Le profil saisonnier des ajustements de prix implique que l’évaluation de la dynamique de l’inflation à court terme sur la base de chiffres mensuels non corrigés des variations saisonnières peut facilement conduire à des conclusions erronées. Néanmoins, une évaluation correcte de cette dynamique de l’inflation à court terme est essentielle pour une banque centrale dont le mandat principal est d’atteindre un objectif d’inflation, comme la BCE.

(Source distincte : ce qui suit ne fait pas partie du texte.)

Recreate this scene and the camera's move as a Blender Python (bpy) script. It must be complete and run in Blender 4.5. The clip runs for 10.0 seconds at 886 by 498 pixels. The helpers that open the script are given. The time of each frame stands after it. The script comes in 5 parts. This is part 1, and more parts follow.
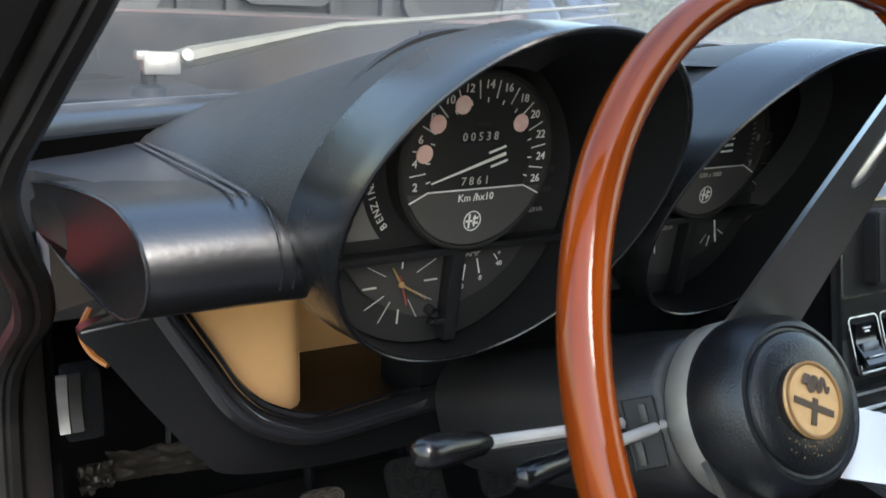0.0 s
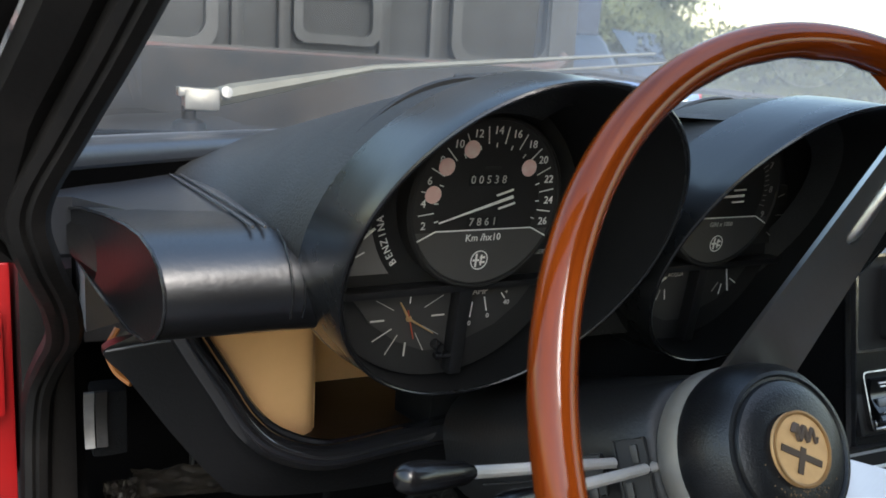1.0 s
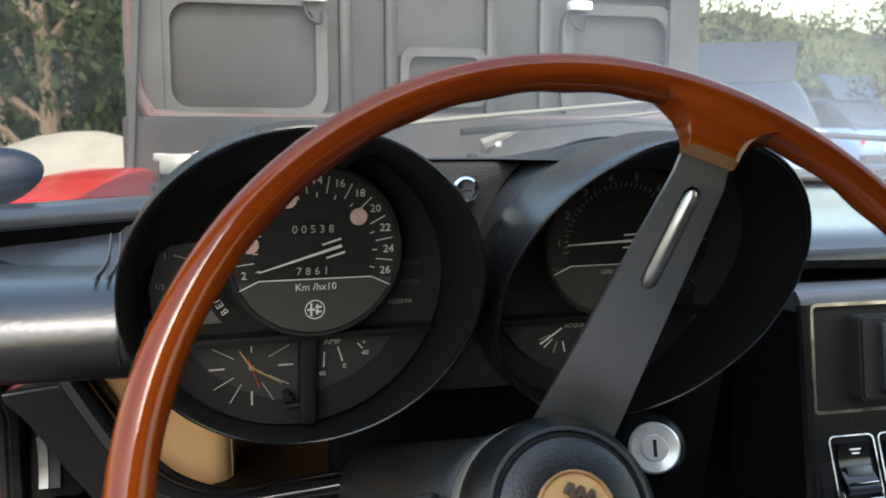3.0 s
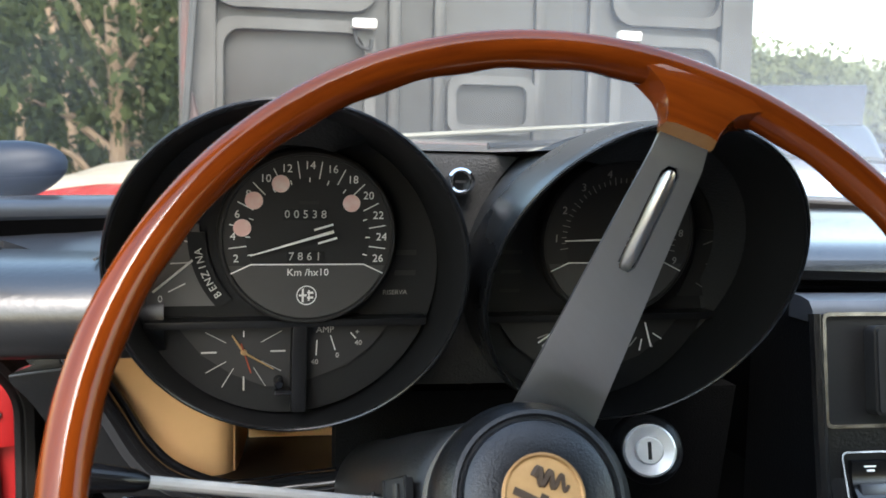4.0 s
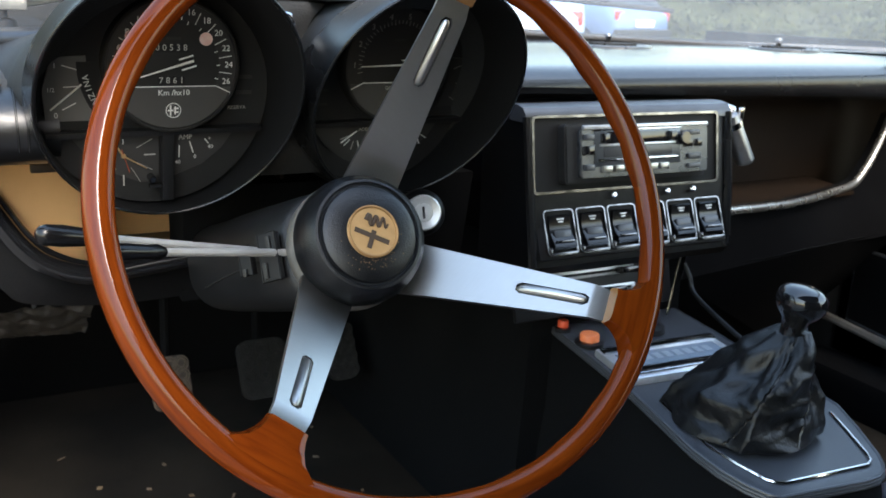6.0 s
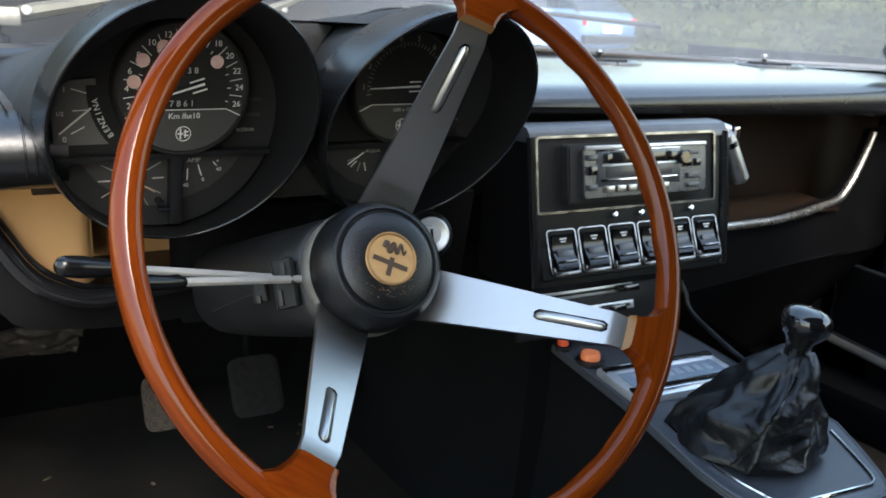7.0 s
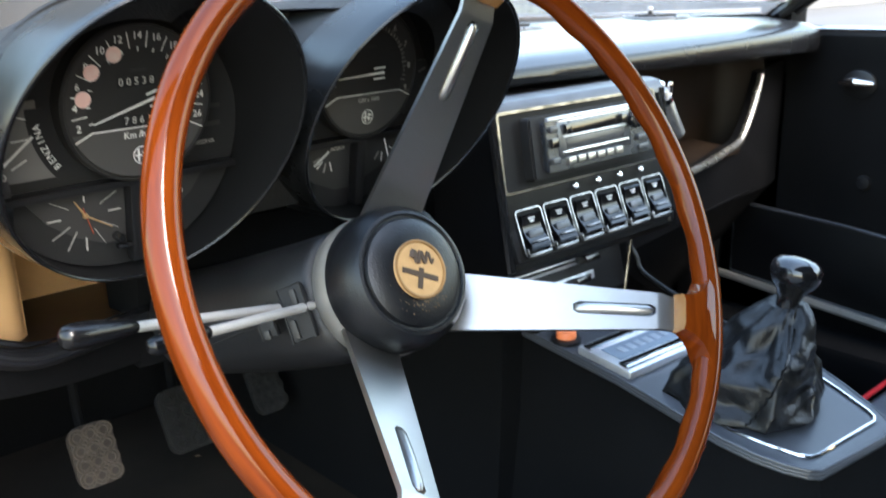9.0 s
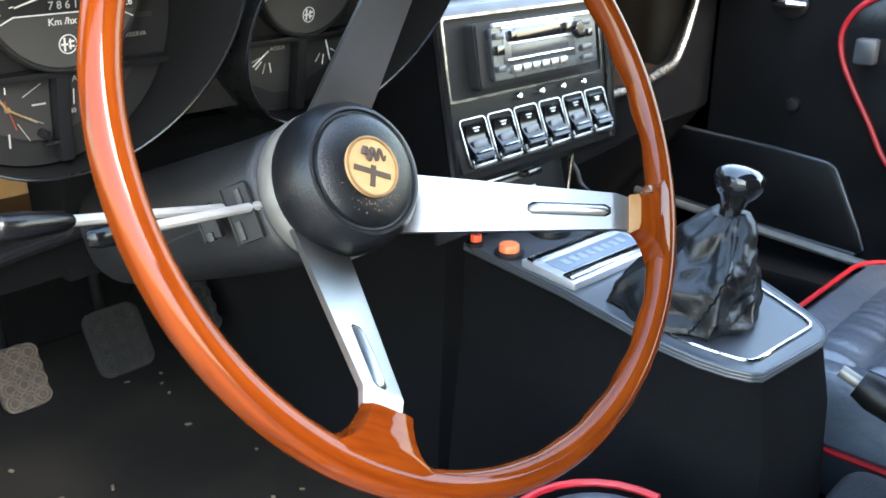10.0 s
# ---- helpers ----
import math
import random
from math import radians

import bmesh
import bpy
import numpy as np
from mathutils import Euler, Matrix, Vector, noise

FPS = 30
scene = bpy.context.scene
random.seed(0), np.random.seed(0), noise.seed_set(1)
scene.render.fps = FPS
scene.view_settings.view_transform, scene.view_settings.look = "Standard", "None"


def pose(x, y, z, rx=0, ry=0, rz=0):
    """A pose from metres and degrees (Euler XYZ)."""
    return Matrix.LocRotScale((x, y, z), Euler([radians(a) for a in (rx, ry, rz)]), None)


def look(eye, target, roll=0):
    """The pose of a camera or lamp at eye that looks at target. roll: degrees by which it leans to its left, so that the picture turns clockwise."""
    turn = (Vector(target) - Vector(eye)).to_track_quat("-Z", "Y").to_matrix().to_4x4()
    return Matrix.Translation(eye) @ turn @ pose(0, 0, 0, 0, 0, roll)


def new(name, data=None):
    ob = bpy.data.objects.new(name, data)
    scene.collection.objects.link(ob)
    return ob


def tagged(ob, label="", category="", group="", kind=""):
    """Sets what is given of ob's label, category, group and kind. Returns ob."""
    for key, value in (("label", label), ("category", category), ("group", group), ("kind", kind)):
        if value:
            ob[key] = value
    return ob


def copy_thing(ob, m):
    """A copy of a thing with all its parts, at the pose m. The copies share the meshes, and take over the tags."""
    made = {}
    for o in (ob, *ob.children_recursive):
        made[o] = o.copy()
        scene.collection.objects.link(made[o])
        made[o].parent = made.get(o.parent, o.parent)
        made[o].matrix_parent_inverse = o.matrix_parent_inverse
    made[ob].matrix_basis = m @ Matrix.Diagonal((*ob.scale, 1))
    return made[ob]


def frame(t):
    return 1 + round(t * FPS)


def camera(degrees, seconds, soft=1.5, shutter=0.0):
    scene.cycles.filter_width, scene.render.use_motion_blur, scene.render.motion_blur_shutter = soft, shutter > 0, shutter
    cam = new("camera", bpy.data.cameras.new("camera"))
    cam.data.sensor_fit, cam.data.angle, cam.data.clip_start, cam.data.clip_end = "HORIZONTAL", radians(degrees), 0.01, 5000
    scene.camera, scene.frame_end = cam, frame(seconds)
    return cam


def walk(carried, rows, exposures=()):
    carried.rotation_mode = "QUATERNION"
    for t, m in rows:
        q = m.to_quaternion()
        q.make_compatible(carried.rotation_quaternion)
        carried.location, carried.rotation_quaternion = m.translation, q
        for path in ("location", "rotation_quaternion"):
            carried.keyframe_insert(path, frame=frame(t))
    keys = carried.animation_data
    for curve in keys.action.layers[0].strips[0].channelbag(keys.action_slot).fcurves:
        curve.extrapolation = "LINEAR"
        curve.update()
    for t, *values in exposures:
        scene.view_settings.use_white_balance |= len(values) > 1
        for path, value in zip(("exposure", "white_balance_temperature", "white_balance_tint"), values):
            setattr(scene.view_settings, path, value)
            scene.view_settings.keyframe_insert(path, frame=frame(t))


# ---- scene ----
cam = camera(52.7, 10.0, 1.6, 0.3)
cam.data.dof.use_dof, cam.data.dof.focus_distance, cam.data.dof.aperture_fstop = True, 0.58, 18
EXPOSURES = [(t, stops, kelvin, 12) for t, stops, kelvin in (
    (0.0, 2.62, 6550), (0.5, 2.25, 6550), (1.0, 2.14, 6550), (2.0, 2.40, 6600), (3.0, 2.32, 6850), (4.5, 2.92, 6650), (5.0, 2.47, 6850),
    (5.5, 2.42, 6750), (7.0, 2.34, 6720), (7.5, 3.18, 6620), (8.5, 2.82, 6620), (9.2, 3.22, 6600), (10.0, 3.74, 6560))]
PATH = [
    (0, (0.035, 0.136, 0.897), (1.009, 1.821, 0.437), 1.5),
    (0.5, (0.035, 0.121, 0.904), (0.988, 1.828, 0.485), 3.1),
    (1, (0.046, 0.107, 0.902), (0.93, 1.86, 0.521), 3.1),
    (1.5, (0.06, 0.105, 0.894), (0.902, 1.887, 0.554), 2.8),
    (2, (0.101, 0.083, 0.887), (0.808, 1.926, 0.562), 1.8),
    (2.5, (0.181, 0.055, 0.896), (0.741, 1.958, 0.643), 1.6),
    (2.8, (0.225, 0.043, 0.904), (0.71, 1.964, 0.629), 0.3),
    (3, (0.252, 0.035, 0.901), (0.707, 1.965, 0.64), 0.1),
    (3.2, (0.256, 0.039, 0.916), (0.767, 1.945, 0.59), 2.0),
    (4.3, (0.299, 0.003, 0.862), (0.579, 1.978, 0.722), 1.1),
    (4.5, (0.267, -0.02, 0.87), (0.604, 1.938, 0.638), 1.5),
    (4.6, (0.255, -0.03, 0.871), (0.628, 1.919, 0.623), 1.7),
    (4.8, (0.235, -0.063, 0.891), (0.771, 1.833, 0.549), 2.7),
    (5, (0.208, -0.097, 0.894), (0.945, 1.706, 0.44), 3.0),
    (5.2, (0.196, -0.124, 0.883), (1.006, 1.649, 0.439), 2.7),
    (5.5, (0.179, -0.149, 0.885), (1.06, 1.574, 0.378), 2.4),
    (5.7, (0.168, -0.163, 0.884), (1.062, 1.544, 0.349), 2.3),
    (6.8, (0.14, -0.155, 0.896), (1.091, 1.528, 0.385), 2.7),
    (7, (0.129, -0.139, 0.9), (1.099, 1.53, 0.378), 2.7),
    (7.2, (0.115, -0.111, 0.928), (1.091, 1.501, 0.256), 2.1),
    (7.5, (0.087, -0.062, 0.951), (1.084, 1.502, 0.204), -1.3),
    (7.7, (0.074, -0.059, 0.928), (1.063, 1.565, 0.309), -2.7),
    (8, (0.061, -0.029, 0.924), (1.195, 1.536, 0.411), -1.2),
    (8.5, (0.046, -0.026, 0.914), (1.275, 1.473, 0.419), -1.4),
    (9, (0.06, -0.009, 0.902), (1.325, 1.429, 0.323), -1.6),
    (9.5, (0.061, 0.011, 0.877), (1.413, 1.302, 0.166), -0.5),
    (10, (0.054, 0.012, 0.874), (1.407, 1.3, 0.158), -0.2),
]
walk(cam, [(t, look(eye, target, roll)) for t, eye, target, roll in PATH], EXPOSURES)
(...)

Ce n’est donc peut-être pas une coïncidence si la BCE publie elle-même des séries corrigées des variations saisonnières de l’indice harmonisé des prix à la consommation pour la zone euro. Celles-ci permettent une cartographie plus précise de la dynamique sous-jacente de l’inflation grâce à la technique appropriée de la moyenne mobile sur trois mois, comme l’illustre la figure 3. Les chiffres corrigés des variations saisonnières de la BCE suggèrent un refroidissement progressif de la dynamique de l’inflation de base à court terme jusqu’à 1,8 % en rythme annuel en janvier 2025. Les chiffres d’Eurostat suggèrent une baisse beaucoup plus importante de l’inflation, mais très probablement à tort. En effet, ils considèrent pleinement la baisse annuelle habituelle des prix en janvier par rapport à décembre comme un signe de refroidissement de la dynamique, ignorant le fait que les prix sont très susceptibles d’augmenter à nouveau en février et surtout en mars, comme ils le font chaque année. Avec une probabilité proche de la certitude, selon cette mesure, la soi-disant dynamique de l’inflation augmentera à nouveau dans les mois à venir, alors qu’en fait ce sont essentiellement des facteurs saisonniers qui seront à l’œuvre.

De même, une perspective sur l’évolution probable de l’inflation en raison des effets de base probables donne une image trompeuse lorsque les facteurs saisonniers ne sont pas pris en compte. La figure 4 illustre ce phénomène en utilisant l’évolution attendue de l’inflation de base de la zone euro si aucun ajustement des prix n’a lieu entre février 2025 et janvier 2026. Par définition, l’inflation de base serait alors de 0 % en janvier 2026. Entre les deux, le taux d’inflation n’est déterminé que par les variations de prix en 2024, qui servent de base de comparaison. Les chiffres non corrigés des variations saisonnières d’Eurostat montrent donc une trajectoire d’inflation qui suppose qu’il n’y a pas d’ajustement saisonnier des prix en 2025. Ainsi, ils montrent immédiatement une forte baisse au cours des mois de février et mars. Toutefois, on peut supposer avec une forte probabilité que des hausses de prix saisonnières se produiront également au cours de ces mois en 2025. Par conséquent, les perspectives basées sur les séries corrigées des variations saisonnières de la BCE donnent une meilleure image des effets de base probables. Après tout, les effets saisonniers ne sont pas de (vrais) effets de base !

Lieven Noppe

Senior Economist, KBC Group

1 Pour une explication plus détaillée, voir : OCDE, Manuel de déclaration et de présentation des données et métadonnées, 2007.

2 L’indice des prix à la consommation publié par le US Bureau of Labor Statistics pour les États-Unis est toutefois corrigé des variations saisonnières.